Es ist interessant, diese Ansicht zu untersuchen, trotz der zahllosen Einwände, die sich dagegen erheben lassen. Ausgemacht ist wenigstens, daß diese deutschen Aristarchen ins Ziel getroffen haben, weil sie von allen Schriftstellern seit Lessing diejenigen sind, die das meiste dazu beigetragen haben, die Nachahmung der französischen Literatur in Deutschland aus der Mode zu bringen. Aber aus Furcht vor dem französischen Geschmack haben sie den deutschen nicht vervollkommnet, und nicht selten haben sie sehr richtige Bemerkungen bloß deshalb verworfen, weil sie von französischen Schriftstellern herrührten.

In den deutschen Poesien sind die Erdichtungen nicht in den festen und abgemessenen Umrissen entworfen, die ihre Wirkung sichern, und das Unbestimmte der Einbildungskraft entspricht der Dunkelheit des Gedankens. Ich mache mich lebhaft, sagte ein Deutscher, indem er zum Fenster hinaussprang. Wenn man sich zu etwas macht, so ist man nichts. Man muß zu dem guten französischen Geschmack zurückkehren, um das Gegenmittel gegen die kräftige Übertreibung einiger Deutscher zu finden, so wie man sich vor der dogmatischen Frivolität einiger Franzosen nur durch den Tiefsinn der Deutschen retten kann.

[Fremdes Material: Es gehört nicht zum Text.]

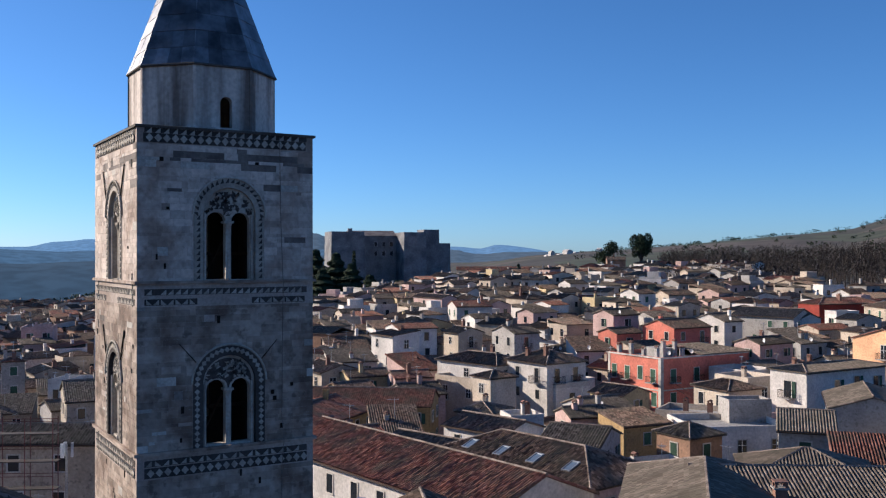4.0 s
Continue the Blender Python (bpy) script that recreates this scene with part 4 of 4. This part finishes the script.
# ---- castle on its mound ----
def castle():
    """Square-towered stone castle; x along its front."""
    th = new("castle")
    th.matrix_world = pose(-96.6, 467, 0, 0, 0, 23)
    tagged(th, "grey stone hilltop castle with square towers, its front in shade", "castle")

    def block(name, x0, y0, x1, y1, z1, slope=0.0, label=""):
        g = Geo()
        g.box(x0, y0, 2, x1, y1, z1)
        if slope:
            g.v = [(x + (slope if z < 3 else 0) * (1 if x == x1 else -1), y + (slope if z < 3 else 0) * (1 if y == y1 else -1), z) for x, y, z in g.v]
        b = piece(name, g.mesh(name, CASTLE), th, label=label)
        return b

    west = block("tower", 0, -8, 16, 9, 43.6, 0.6, "square corner tower, one face sunlit")
    front = block("curtain_wall", 15.9, 4, 36, 22, 41.8)
    mid = block("tower", 35.5, -10, 46.5, 8, 43.4, 0.8, "sunlit-edged square tower")
    block("tower", 48.5, 0, 56.5, 12, 45.0, 0.5)
    block("wall_low", 46.4, 4, 60, 18, 37.4)
    block("tower", 57, 2, 63, 14, 38.2, 0.4)
    g = Geo()
    g.v = [(12, 3.4, 41.8), (36, 3.4, 41.8), (36, 13, 44.6), (12, 13, 44.6), (12, 21, 41.9), (36, 21, 41.9), (12, 13, 41.8), (36, 13, 41.8)]
    g.f = [(0, 1, 2, 3), (3, 2, 5, 4), (0, 3, 4), (1, 5, 2), (0, 4, 5, 1)]
    piece("roof", g.mesh("roof", CASTLE_ROOF), th, label="low-pitched grey-brown tiled roof")
    solid("chimney", [(9, -4, 43.6, 11, -2.6, 45.2)], CASTLE, th)
    for b, x0, y0, n in ((west, 1.5, -8, 2), (front, 22.5, 4, 3)):
        for q in range(n):
            for lv in range(2):
                add_window(b, pose(x0 + 2.2 + q * 4.0, y0, 37.6 - lv * 4.6), 1.5, 2.2, "none", False)
    for lv in range(2):
        add_window(west, pose(0, -3, 38.4 - lv * 4.8, 0, 0, -90), 1.6, 2.6, "none", False)
    # stairs and terrace at its foot
    g = Geo()
    for q in range(12):
        g.box(14 + q * 1.1, -13, 10, 15.1 + q * 1.1, -9, 14.5 + q * 0.45)
    piece("ramp", g.mesh("ramp", CONCRETE), th)
    g = Geo()
    g.box(6, -20, 10, 46, -18.6, 15.5)
    piece("terrace_wall", g.mesh("terrace_wall", PLASTER["stone"]), th)


castle()


# ---- trees ----
def twig_cloud(g, c, rx, rz, n, size, rr):
    for q in range(n):
        a, b, r = rr.uniform(0, 2 * math.pi), math.acos(rr.uniform(-0.75, 1)), rr.uniform(0.35, 1) ** 0.6
        p = Vector((c[0] + rx * r * math.sin(b) * math.cos(a), c[1] + rx * r * math.sin(b) * math.sin(a), c[2] + rz * r * math.cos(b)))
        d1 = Vector((rr.gauss(0, 1), rr.gauss(0, 1), rr.gauss(0, 1))).normalized() * size * rr.uniform(0.6, 1.3)
        d2 = Vector((rr.gauss(0, 1), rr.gauss(0, 1), rr.gauss(0, 1))).normalized() * size * rr.uniform(0.4, 1.0)
        g.poly([p, p + d1, p + d2])


def tree(x, y, tall, spread, trunk_part, label, category, mat, seed, leaves=900, size=0.5, cone=False):
    rr = random.Random(seed)
    z = height(x, y) - 0.3
    th = new("tree")
    th.matrix_world = pose(x, y, z)
    tagged(th, label, category)
    g = Geo()
    g.tube((0, 0, 0), (0.15, 0.1, tall * trunk_part), tall * 0.03, tall * 0.018, 8)
    lobes = []
    for q in range(9):
        a = q * 2.4
        hh = tall * (trunk_part + (1 - trunk_part) * rr.uniform(0.25, 0.8))
        e = Vector((math.cos(a) * spread * rr.uniform(0.3, 0.75), math.sin(a) * spread * rr.uniform(0.3, 0.75), hh))
        g.tube((0.1, 0.1, tall * trunk_part * rr.uniform(0.75, 1)), e, tall * 0.012, tall * 0.004, 5)
        lobes.append(e)
    piece("trunk", g.mesh("trunk", BARK), th)
    g = Geo()
    if cone:
        for q in range(leaves):
            t = rr.uniform(0, 1) ** 1.3
            r = spread * (1 - t) * rr.uniform(0.3, 1) * (0.8 + 0.3 * math.sin(t * 40))
            a = rr.uniform(0, 2 * math.pi)
            p = Vector((r * math.cos(a), r * math.sin(a), tall * (0.08 + 0.92 * t)))
            out = Vector((math.cos(a), math.sin(a), -0.5)) * size
            sd = Vector((-math.sin(a), math.cos(a), rr.uniform(-0.3, 0.3))) * size * 0.6
            g.poly([p, p + out + sd, p + out - sd])
    else:
        for e in lobes:
            twig_cloud(g, e, spread * 0.5, tall * 0.16, leaves // 9, size, rr)
    piece("crown", g.mesh("crown", mat), th)


tree(51.5, 452, 22, 4.8, 0.5, "tall dark umbrella pine with a broad crown", "tree", NEEDLES, 4, 4200, 0.9)
tree(36, 455, 19, 5.0, 0.45, "dark round-topped pine beside a farm building", "tree", NEEDLES, 6, 2600, 0.8)
for q, (tx, ty, tt, ts) in enumerate(((-94, 428, 27, 15.0), (-84, 424, 25, 15.0), (-103, 432, 21, 13.0), (-76, 418, 20, 12.0), (-88, 414, 19, 13.0), (-67, 412, 14, 9.0), (-54, 408, 10, 6.0))):
    tree(tx, ty, tt, ts, 0.1, "dark spreading cedar below the castle", "tree", NEEDLES, 30 + q, 7000, 1.4, True)
tree(-79, 440, 25, 2.6, 0.05, "tall slim dark cypress below the castle", "tree", NEEDLES, 12, 1400, 0.7, True)
tree(-4, 420, 12, 1.8, 0.05, "small dark cypress among the roofs", "tree", NEEDLES, 15, 700, 0.6, True)


def woods():
    """Bare winter woods on the slope behind the town: round crowns of fine twigs."""
    rr = random.Random(21)
    g, tr = Geo(), Geo()
    for q in range(3400):
        x, y = rr.uniform(50, 560), rr.uniform(345, 660)
        if y < 345 + 0.1 * abs(x - 140) or x < 0.135 * y:
            continue
        z = height(x, y)
        t = rr.uniform(8, 13)
        wide = rr.uniform(2.6, 4.6)
        tr.tube((x, y, z), (x, y, z + t * 0.6), 0.28, 0.12, 4)
        for s in range(3):
            e = (x + rr.uniform(-2, 2), y + rr.uniform(-2, 2), z + t * rr.uniform(0.6, 0.95))
            tr.tube((x, y, z + t * 0.35), e, 0.12, 0.03, 3)
        for s in range(95):
            a, b, r = rr.uniform(0, 2 * math.pi), math.acos(rr.uniform(-1, 1)), rr.uniform(0.1, 1) ** 0.45
            out = Vector((math.sin(b) * math.cos(a), math.sin(b) * math.sin(a), math.cos(b)))
            p = Vector((x, y, z + t * 0.58)) + Vector((out.x * wide, out.y * wide, out.z * t * 0.42)) * r
            d1 = (out + Vector((0, 0, 0.5)) + Vector((rr.gauss(0, 0.4), rr.gauss(0, 0.4), 0))) * rr.uniform(0.4, 0.9)
            d2 = Vector((rr.gauss(0, 0.22), rr.gauss(0, 0.22), rr.uniform(-0.1, 0.2)))
            g.poly([p, p + d1, p + d2])
    th = tagged(new("bare_woods", g.mesh("bare_woods", TWIGS)), "leafless grey-brown winter woods on the slope", "woods", kind="stuff")
    piece("trunks", tr.mesh("trunks", BARK), th, kind="stuff")


woods()


def scrub():
    """Hedges and small trees dotted over the far hills, and the valley's copses."""
    rr = random.Random(31)
    g = Geo()
    n = 0
    while n < 1500:
        if n % 3:
            x, y = rr.uniform(40, 1500), rr.uniform(560, 2000)
            if x < 0.05 * y:
                continue
        else:
            x, y = rr.uniform(-800, -120), rr.uniform(260, 1300)
        n += 1
        z = height(x, y)
        s = rr.uniform(1.5, 4)
        for q in range(16):
            p = Vector((x + rr.gauss(0, s * 0.7), y + rr.gauss(0, s * 0.6), z + rr.uniform(0, s * 1.1)))
            g.poly([p, p + Vector((rr.uniform(0.6, 1.5), rr.gauss(0, 0.6), rr.uniform(-0.3, 0.6))), p + Vector((rr.gauss(0, 0.5), rr.gauss(0, 0.5), rr.uniform(0.6, 1.7)))])
    tagged(new("hedges", g.mesh("hedges", NEEDLES)), "dark hedges and scattered trees over the fields", "hedges", kind="stuff")


scrub()


def farms():
    """Pale farmhouses scattered over the valley and the far fields."""
    rr = random.Random(41)
    g = Geo()
    n = 0
    while n < 130:
        x, y = (rr.uniform(-900, -180), rr.uniform(420, 1250)) if n % 12 else (rr.uniform(-60, 90), rr.uniform(1100, 1500))
        if x > -130 - 0.42 * y and x < 20:
            continue
        n += 1
        z = height(x, y)
        w, d, h = rr.uniform(5, 12), rr.uniform(5, 8), rr.uniform(3, 5)
        i = len(g.v)
        g.prism([(0, z - 2), (w, z - 2), (w, z + h), (w / 2, z + h + 1.6), (0, z + h)], 0, d)
        a = rr.uniform(0, 1.5)
        g.v[i:] = [(x + p[0] * math.cos(a) - p[1] * math.sin(a), y + p[0] * math.sin(a) + p[1] * math.cos(a), p[2]) for p in g.v[i:]]
    tagged(new("far_farms", g.mesh("far_farms", PLASTER_FAR["white"])), "pale farmhouses scattered over valley and hills", "farmhouses", kind="stuff")


farms()


# ---- ashlar blocks of the tower ----
def ashlar():
    """Courses of squared limestone on the two faces that are seen; the upper front storey stone by stone."""
    rr = random.Random(77)
    single = 0
    cache = {}
    for k in (0, 1):
        m, ln = side_matrix(k)
        rest, low = Geo(), Geo()
        z = 16.0
        while z < 36.72:
            hc = rr.choice((0.14, 0.2, 0.25, 0.29, 0.36))
            z1 = min(z + hc, 36.74)
            skip = (z < 30.95 and z1 > 29.98) or (z < 23.98 and z1 > 22.9)
            if skip:
                lim0 = 30.97 if z > 25 else 23.99
                if z1 > lim0 - 0.01 or z > (29.9 if z > 25 else 22.8):
                    z = max(z1, lim0)
                    continue
                z1 = 29.98 if z > 25 else 22.9
            zm = (z + z1) / 2
            cuts = []
            for c, half, z0, sp, st in window_spec(ln):
                top = z if z > sp else sp
                if z0 - 0.05 < zm < sp + half + 0.05:
                    hw = half + 0.02 if zm <= sp else math.sqrt(max(0.0, (half + 0.06) ** 2 - (zm - sp) ** 2))
                    cuts.append((c - hw, c + hw))
            if 19.45 < zm < 20.55:
                cuts.append((ln / 2 - 0.17, ln / 2 - 0.01))
            x = 0.0
            while x < ln - 0.01:
                w = rr.choice((0.24, 0.34, 0.45, 0.6, 0.8, 1.0))
                x1 = min(x + w, ln)
                if ln - x1 < 0.2:
                    x1 = ln
                spans = [(x, x1)]
                for a, b in cuts:
                    spans = [s for p, q in spans for s in ((p, min(q, a)), (max(p, b), q)) if s[1] - s[0] > 0.06]
                for p, q in spans:
                    if rr.random() < 0.012:
                        continue
                    dp = rr.choice((0.005, 0.008, 0.011, 0.016))
                    j = 0.002
                    tone = STONE
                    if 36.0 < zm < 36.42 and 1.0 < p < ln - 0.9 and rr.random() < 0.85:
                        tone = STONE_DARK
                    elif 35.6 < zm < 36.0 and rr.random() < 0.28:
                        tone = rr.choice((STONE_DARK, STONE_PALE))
                    elif rr.random() < 0.03:
                        tone = rr.choice((STONE_DARK, STONE_PALE))
                    if k == 0 and z > 31.2 and single < 330 or (tone is not STONE and rr.random() < 0.8):
                        single += 1
                        key = (round((q - p) / 0.05) * 0.05, round(z1 - z, 2), dp, tone.name)
                        if key not in cache:
                            g = Geo()
                            bw, bh = q - p - 2 * j, z1 - z - 2 * j
                            e = 0.004
                            g.v = [(0, 0, 0), (bw, 0, 0), (bw, 0, bh), (0, 0, bh), (e, -dp, e), (bw - e, -dp, e), (bw - e, -dp, bh - e), (e, -dp, bh - e)]
                            g.f = [(4, 5, 6, 7), (0, 1, 5, 4), (1, 2, 6, 5), (2, 3, 7, 6), (3, 0, 4, 7)]
                            cache[key] = (g.mesh("ashlar_block", tone), bw)
                        me, bw = cache[key]
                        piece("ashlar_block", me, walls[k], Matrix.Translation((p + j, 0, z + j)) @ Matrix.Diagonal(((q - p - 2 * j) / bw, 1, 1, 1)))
                    else:
                        # below 30.2 m the browner stone with the dimmer light in its tone
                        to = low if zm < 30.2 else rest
                        e, i = 0.004, len(to.v)
                        xa, xb, za, zb = p + j, q - j, z + j, z1 - j
                        to.v.extend([(xa, 0, za), (xb, 0, za), (xb, 0, zb), (xa, 0, zb), (xa + e, -dp, za + e), (xb - e, -dp, za + e), (xb - e, -dp, zb - e), (xa + e, -dp, zb - e)])
                        to.f.extend(tuple(i + n for n in f) for f in ((4, 5, 6, 7), (0, 1, 5, 4), (1, 2, 6, 5), (2, 3, 7, 6), (3, 0, 4, 7)))
                x = x1
            z = z1
        piece("ashlar_courses", rest.mesh("ashlar_courses", STONE_I), walls[k], kind="stuff")
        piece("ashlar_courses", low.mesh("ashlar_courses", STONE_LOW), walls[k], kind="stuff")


ashlar()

Nationen müssen einander als Führer dienen, und alle würden unrecht haben, wenn sie sich der Erkenntnisse beraubten, die sie sich gegenseitig gewähren können. Es ist etwas ganz Besonderes in dem Unterschiede des einen Volkes von dem anderen: das Klima, der Anblick der Natur, die Sprache, die Regierung, besonders aber die Begebenheiten der Geschichte – eine Macht, welche noch außerordentlicher ist, als die übrigen alle – tragen zu diesen Verschiedenheiten bei, und kein Mensch, wie groß auch seine Einsicht sein möge, vermag zu erraten, was sich auf eine natürliche Weise in dem Geiste eines anderen entwickelt, der auf einem anderen Boden lebt, und eine andere Luft atmet. Man wird sich also in jedem Lande wohl dabei befinden, fremde Gedanken aufzunehmen; denn, was diesen Punkt betrifft: so wird die Gastfreundschaft zum Glück des Empfängers.